» PROBLEM DESCRIPTION:
Output the material word for word. Leave each picture out.

+ + +

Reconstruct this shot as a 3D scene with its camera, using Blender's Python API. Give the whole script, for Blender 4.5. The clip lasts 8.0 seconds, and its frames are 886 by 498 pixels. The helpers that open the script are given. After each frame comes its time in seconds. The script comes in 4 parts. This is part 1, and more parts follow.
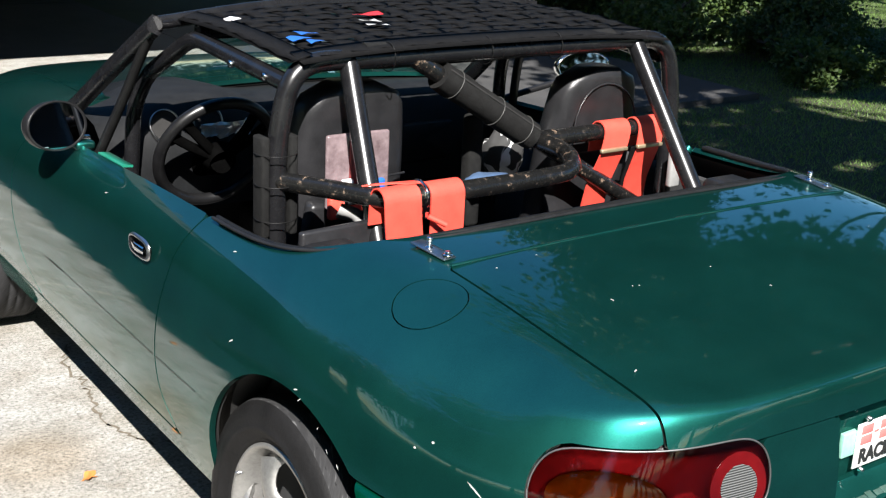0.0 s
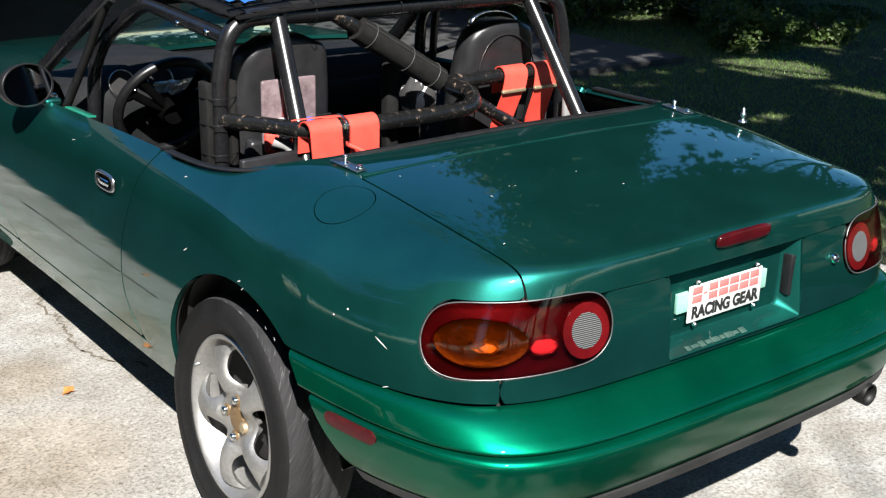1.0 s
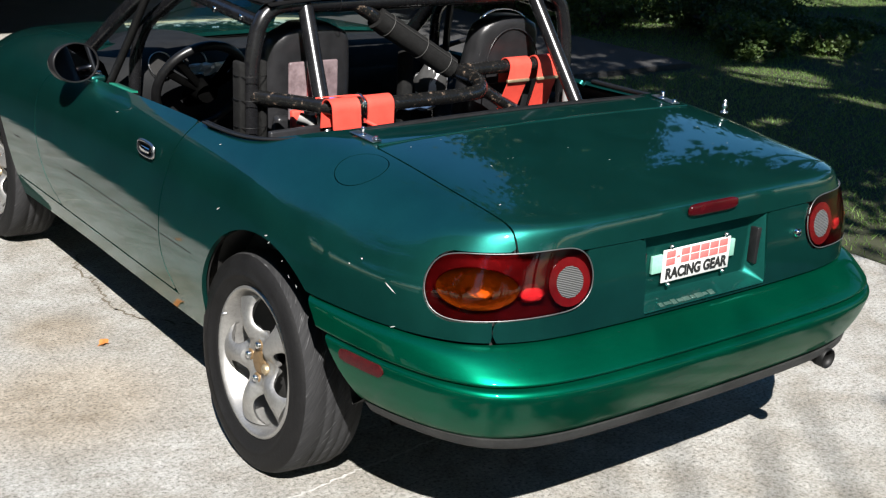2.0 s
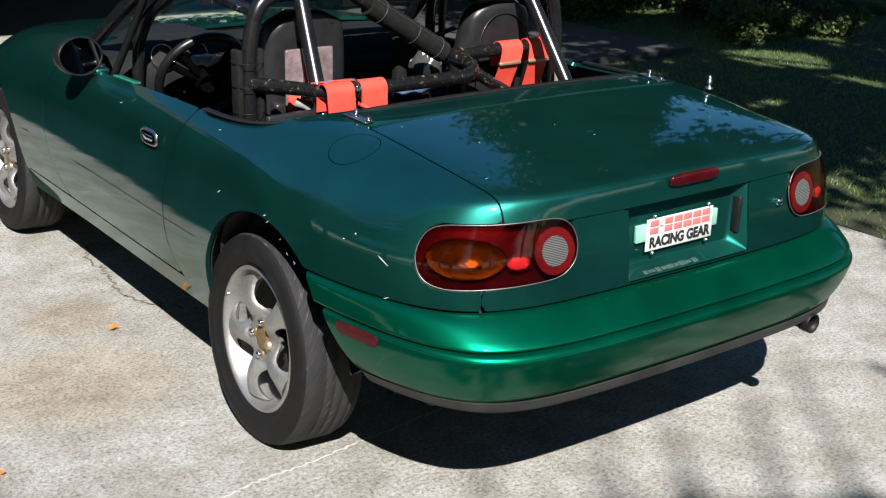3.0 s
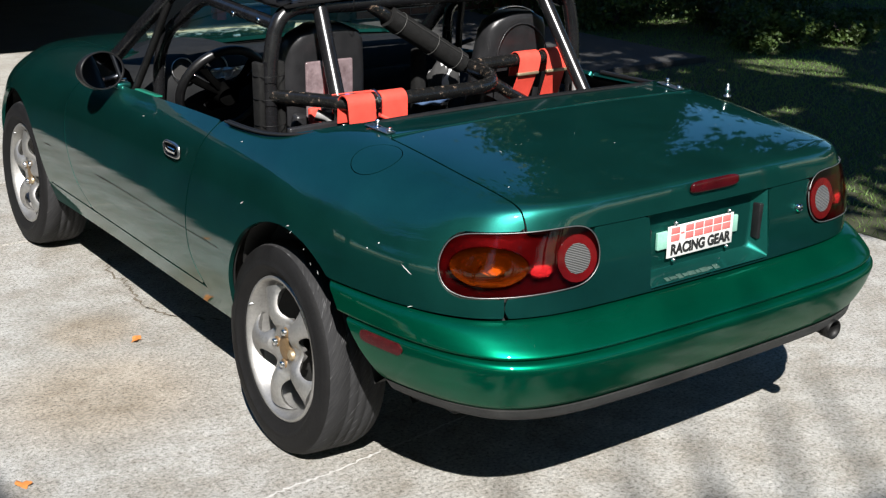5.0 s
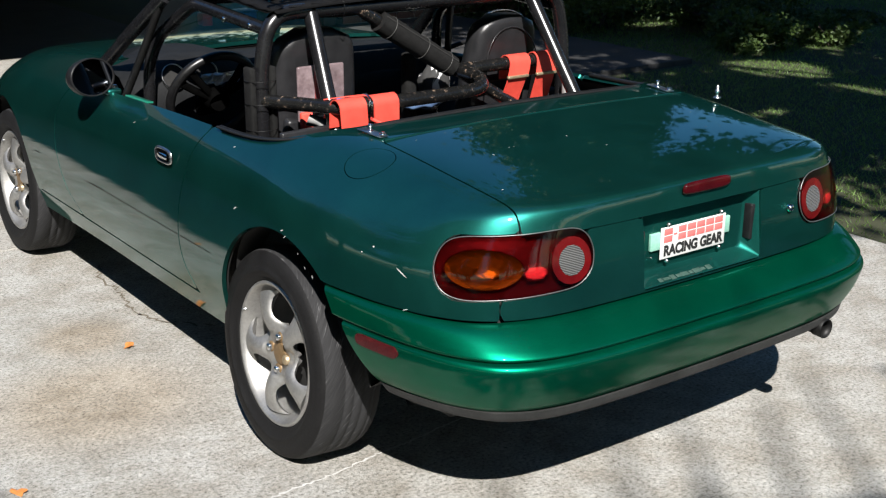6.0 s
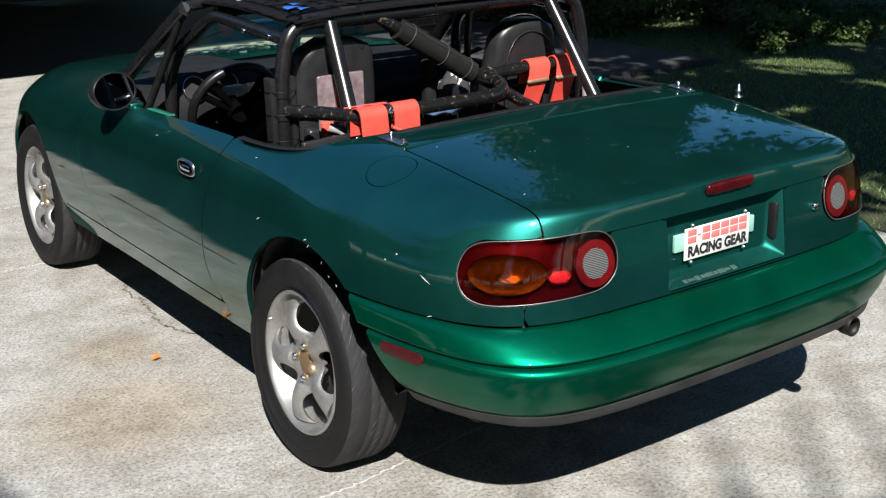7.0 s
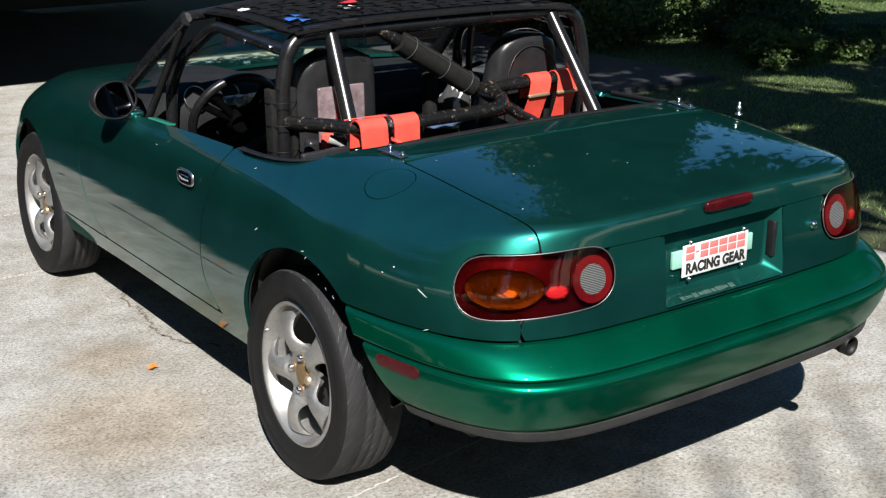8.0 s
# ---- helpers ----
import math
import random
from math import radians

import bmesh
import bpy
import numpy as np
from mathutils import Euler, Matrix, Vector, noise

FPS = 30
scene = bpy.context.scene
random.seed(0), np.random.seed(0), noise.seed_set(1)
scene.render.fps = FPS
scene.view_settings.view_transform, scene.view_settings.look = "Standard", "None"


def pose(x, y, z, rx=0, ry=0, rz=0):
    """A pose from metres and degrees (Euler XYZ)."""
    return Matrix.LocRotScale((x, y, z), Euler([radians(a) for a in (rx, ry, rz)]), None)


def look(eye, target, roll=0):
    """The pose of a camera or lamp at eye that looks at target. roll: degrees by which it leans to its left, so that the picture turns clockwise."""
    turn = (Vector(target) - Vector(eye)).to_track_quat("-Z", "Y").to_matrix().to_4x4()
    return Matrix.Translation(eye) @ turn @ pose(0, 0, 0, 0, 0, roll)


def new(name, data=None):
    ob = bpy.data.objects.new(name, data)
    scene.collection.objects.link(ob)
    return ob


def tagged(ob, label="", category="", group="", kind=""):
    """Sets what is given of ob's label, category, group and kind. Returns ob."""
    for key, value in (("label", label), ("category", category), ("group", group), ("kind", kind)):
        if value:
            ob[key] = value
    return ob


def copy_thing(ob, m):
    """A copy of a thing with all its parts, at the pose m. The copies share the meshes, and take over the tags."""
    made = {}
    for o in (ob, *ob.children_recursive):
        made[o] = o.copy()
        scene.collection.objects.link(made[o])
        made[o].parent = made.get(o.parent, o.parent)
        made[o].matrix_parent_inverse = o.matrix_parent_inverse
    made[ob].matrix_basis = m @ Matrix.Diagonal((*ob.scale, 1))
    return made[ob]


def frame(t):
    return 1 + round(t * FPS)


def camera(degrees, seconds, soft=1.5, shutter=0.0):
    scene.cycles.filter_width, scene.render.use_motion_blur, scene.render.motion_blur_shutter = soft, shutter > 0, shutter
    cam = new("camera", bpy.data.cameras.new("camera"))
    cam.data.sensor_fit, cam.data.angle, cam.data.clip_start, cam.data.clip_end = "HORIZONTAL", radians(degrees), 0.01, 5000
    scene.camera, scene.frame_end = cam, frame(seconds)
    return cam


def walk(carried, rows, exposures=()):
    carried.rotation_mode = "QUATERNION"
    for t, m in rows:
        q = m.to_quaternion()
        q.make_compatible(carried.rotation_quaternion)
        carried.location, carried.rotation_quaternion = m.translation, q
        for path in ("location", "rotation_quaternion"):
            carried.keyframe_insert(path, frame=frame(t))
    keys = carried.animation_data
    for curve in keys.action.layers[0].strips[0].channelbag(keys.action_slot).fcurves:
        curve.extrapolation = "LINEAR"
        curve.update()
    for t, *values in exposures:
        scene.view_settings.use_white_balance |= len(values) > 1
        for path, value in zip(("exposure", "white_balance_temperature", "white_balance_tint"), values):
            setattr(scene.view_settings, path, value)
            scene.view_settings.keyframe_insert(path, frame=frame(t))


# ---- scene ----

+ + +

» RESPONSE FOR THIS EXERCISE:
Reconstruct this shot as a 3D scene with its camera, using Blender's Python API. Give the whole script, for Blender 4.5. The clip lasts 8.0 seconds, and its frames are 886 by 498 pixels. The helpers that open the script are given. After each frame comes its time in seconds. The script comes in 4 parts. This is part 1, and more parts follow.
0.0 s
1.0 s
2.0 s
3.0 s
5.0 s
6.0 s
7.0 s
8.0 s
# ---- helpers ----
import math
import random
from math import radians

import bmesh
import bpy
import numpy as np
from mathutils import Euler, Matrix, Vector, noise

FPS = 30
scene = bpy.context.scene
random.seed(0), np.random.seed(0), noise.seed_set(1)
scene.render.fps = FPS
scene.view_settings.view_transform, scene.view_settings.look = "Standard", "None"


def pose(x, y, z, rx=0, ry=0, rz=0):
    """A pose from metres and degrees (Euler XYZ)."""
    return Matrix.LocRotScale((x, y, z), Euler([radians(a) for a in (rx, ry, rz)]), None)


def look(eye, target, roll=0):
    """The pose of a camera or lamp at eye that looks at target. roll: degrees by which it leans to its left, so that the picture turns clockwise."""
    turn = (Vector(target) - Vector(eye)).to_track_quat("-Z", "Y").to_matrix().to_4x4()
    return Matrix.Translation(eye) @ turn @ pose(0, 0, 0, 0, 0, roll)


def new(name, data=None):
    ob = bpy.data.objects.new(name, data)
    scene.collection.objects.link(ob)
    return ob


def tagged(ob, label="", category="", group="", kind=""):
    """Sets what is given of ob's label, category, group and kind. Returns ob."""
    for key, value in (("label", label), ("category", category), ("group", group), ("kind", kind)):
        if value:
            ob[key] = value
    return ob


def copy_thing(ob, m):
    """A copy of a thing with all its parts, at the pose m. The copies share the meshes, and take over the tags."""
    made = {}
    for o in (ob, *ob.children_recursive):
        made[o] = o.copy()
        scene.collection.objects.link(made[o])
        made[o].parent = made.get(o.parent, o.parent)
        made[o].matrix_parent_inverse = o.matrix_parent_inverse
    made[ob].matrix_basis = m @ Matrix.Diagonal((*ob.scale, 1))
    return made[ob]


def frame(t):
    return 1 + round(t * FPS)


def camera(degrees, seconds, soft=1.5, shutter=0.0):
    scene.cycles.filter_width, scene.render.use_motion_blur, scene.render.motion_blur_shutter = soft, shutter > 0, shutter
    cam = new("camera", bpy.data.cameras.new("camera"))
    cam.data.sensor_fit, cam.data.angle, cam.data.clip_start, cam.data.clip_end = "HORIZONTAL", radians(degrees), 0.01, 5000
    scene.camera, scene.frame_end = cam, frame(seconds)
    return cam


def walk(carried, rows, exposures=()):
    carried.rotation_mode = "QUATERNION"
    for t, m in rows:
        q = m.to_quaternion()
        q.make_compatible(carried.rotation_quaternion)
        carried.location, carried.rotation_quaternion = m.translation, q
        for path in ("location", "rotation_quaternion"):
            carried.keyframe_insert(path, frame=frame(t))
    keys = carried.animation_data
    for curve in keys.action.layers[0].strips[0].channelbag(keys.action_slot).fcurves:
        curve.extrapolation = "LINEAR"
        curve.update()
    for t, *values in exposures:
        scene.view_settings.use_white_balance |= len(values) > 1
        for path, value in zip(("exposure", "white_balance_temperature", "white_balance_tint"), values):
            setattr(scene.view_settings, path, value)
            scene.view_settings.keyframe_insert(path, frame=frame(t))


# ---- scene ----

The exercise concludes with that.